Paper Number
BB7 

Session
Biomaterials and Biological Systems

Title
Determining the role of tissue inhibitors of metalloproteinases in matrix remodeling during 3D human mesenchymal stem cells motility in cell-degradable hydrogel

Presentation Date and Time
October 11, 2017 (Wednesday) 1:55

Track / Room
Track 1 / Crystal A

Authors (Click on name to view author profile)

1. Daviran, Maryam (Lehigh University, Chemical and Biomolecular Engineering)
2. Longwill, Sarah M. (Lehigh University, Chemical and Biomolecular Engineering)
3. Schultz, Kelly M. (Lehigh University, Chemical and Biomolecular Engineering)

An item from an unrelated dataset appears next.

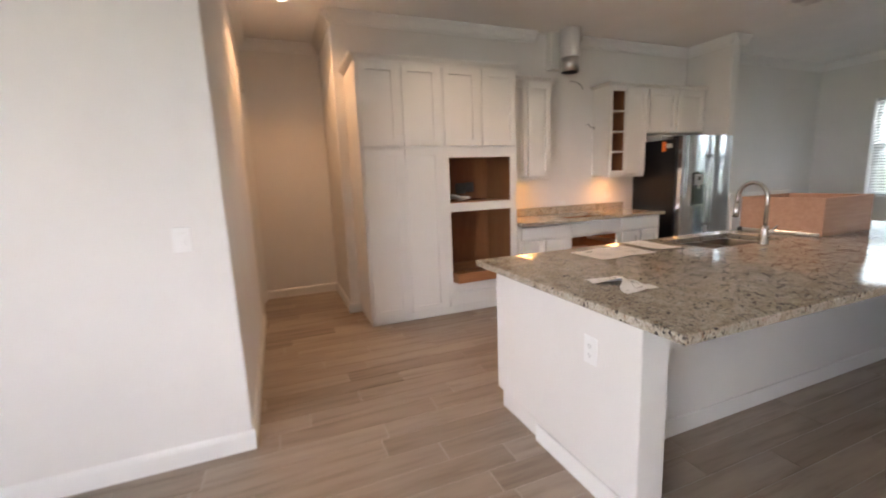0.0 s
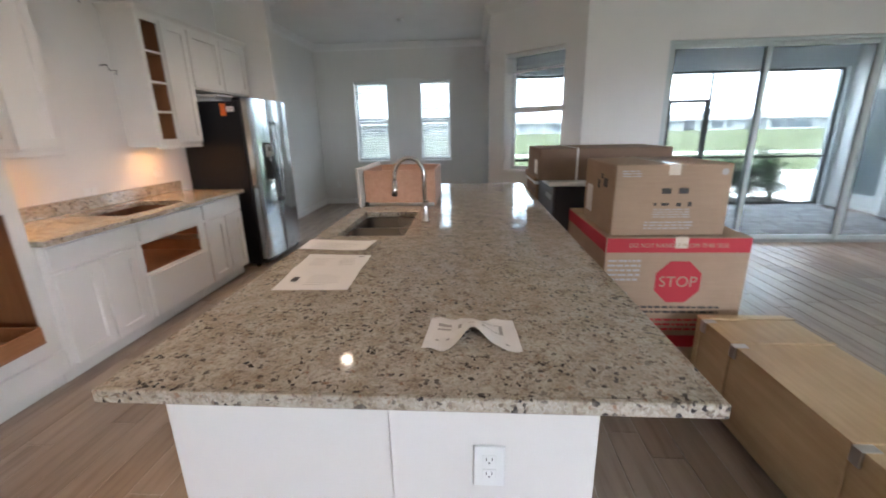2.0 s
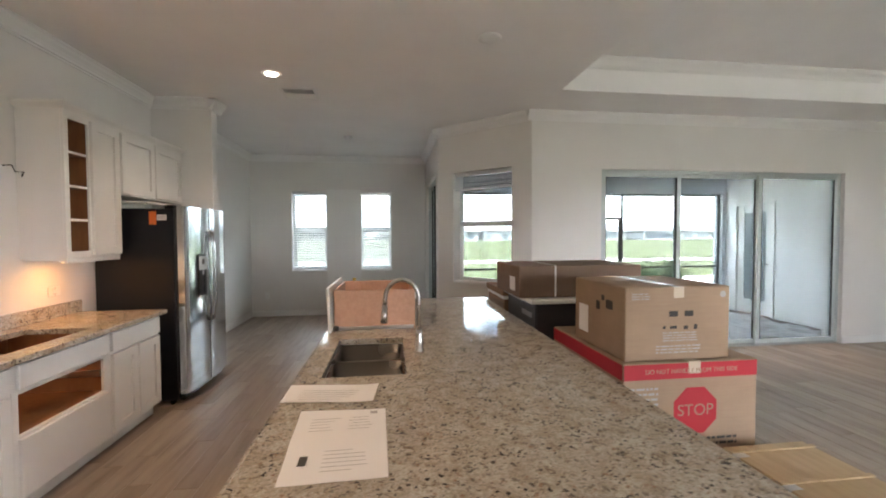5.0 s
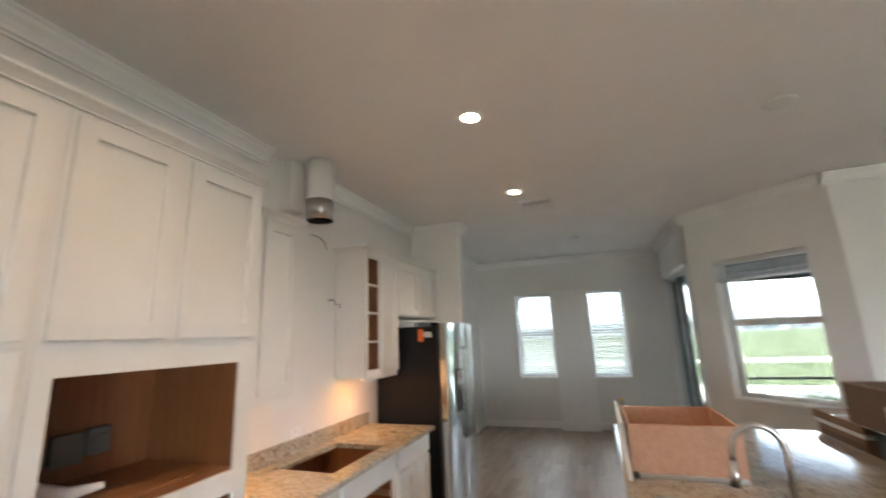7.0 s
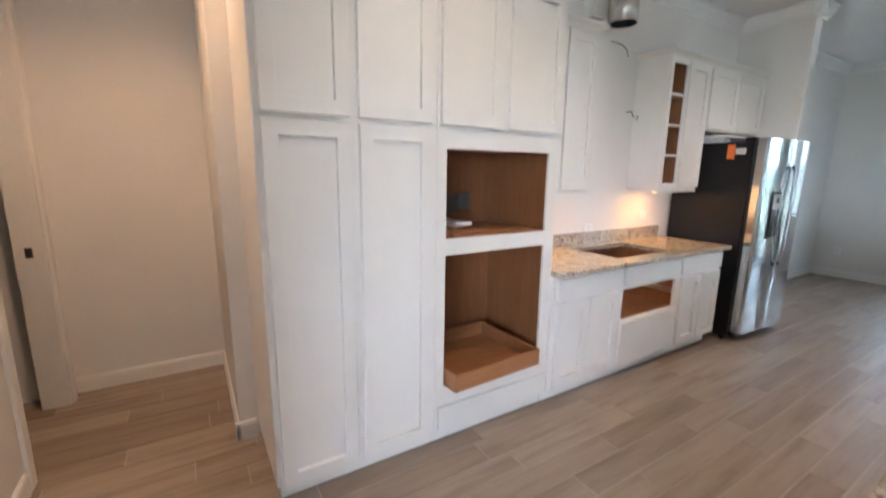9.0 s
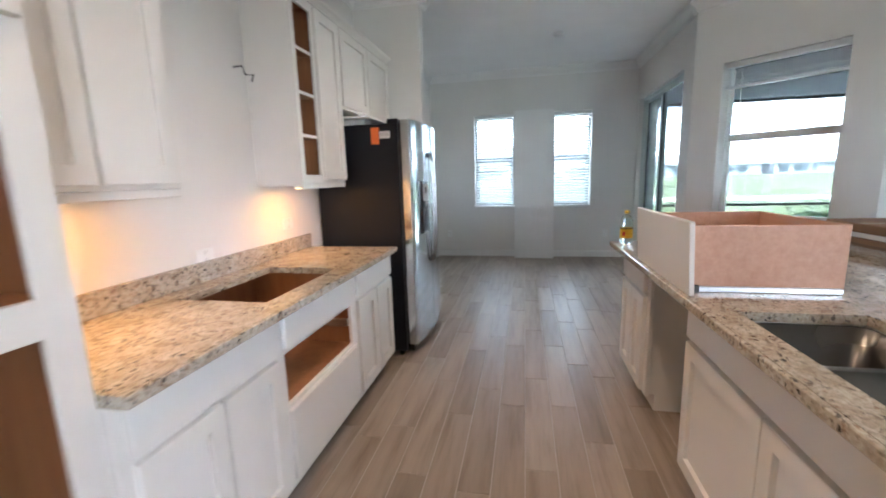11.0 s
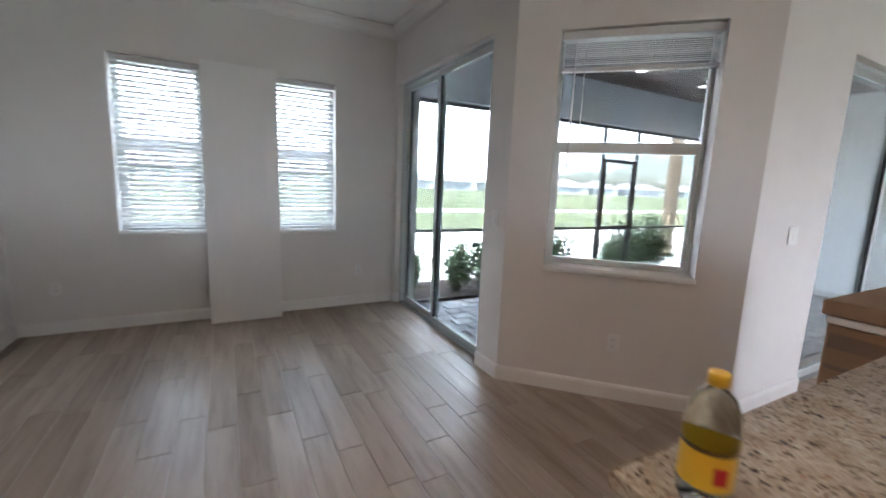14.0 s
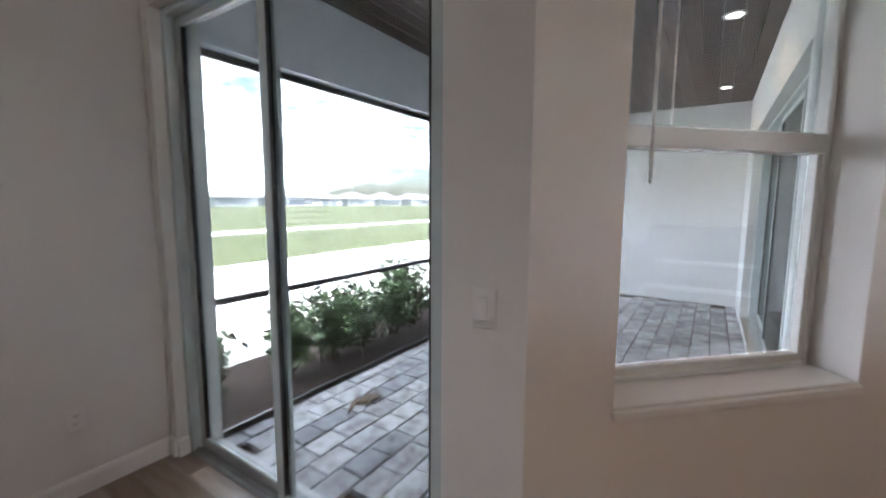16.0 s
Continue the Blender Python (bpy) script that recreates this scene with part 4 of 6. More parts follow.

Author and Affiliation Lines (in printed abstract book)
Maryam Daviran, Sarah M. Longwill, and Kelly M. Schultz
Chemical and Biomolecular Engineering, Lehigh University, Bethlehem, PA 18015

Speaker / Presenter 
Daviran, Maryam

Text of Abstract
Cells actively reengineer and remodel their microenvironment using chemical degradation from cell-secreted enzymes and cellular traction. Specifically, during wound healing human mesenchymal stem cells (hMSCs) migrate from their native tissue to the injury site. A process partially regulated by cell-secreted enzymes. But, little is known about the interplay between the material and the cell during these processes, which has important implications biomaterials design to promote wound healing. Here, we encapsulate hMSCs in peptide-functionalized poly(ethylene glycol) (PEG) hydrogels to characterize cellular remodeling during migration. This hydrogel consists of 4-arm PEG end functionalized with norbornene cross-linked with a matrix metalloproteinase (MMP) degradable peptide. Dynamic cell-mediated scaffold degradation is measured using multiple particle tracking (MPT) microrheology. MPT measures the Brownian motion of fluorescent particles embedded in the hydrogel. Measurements show that prior to motility there is no scaffold degradation directly under the hMSC, allowing the cell to spread and attach. The greatest degradation occurs 160 μm from the cell center, at the end of our measureable window. We hypothesize that hMSCs are secreting a second set of enzymes, tissue inhibitors of metalloproteinases (TIMPs). TIMPs inhibit the activity of the MMPs and, therefore, scaffold degradation. We determine the role of TIMPs by neutralizing them. Four TIMPs have been identified and hMSCs secrete only TIMP-1 and TIMP-2. By inhibiting both TIMPs, hMSCs reverse the degradation profile resulting in a reaction-diffusion gradient; where the greatest degradation is closest to the cells. TIMP inhibition results in upregulation of MMPs that aggressively degrade the matrix. Due to this, cells do not have enough time to spread and attach to the network and instead migrate to stiffer regions. This motility can be harnessed to enhance hMSC delivery to injuries during the wound healing process.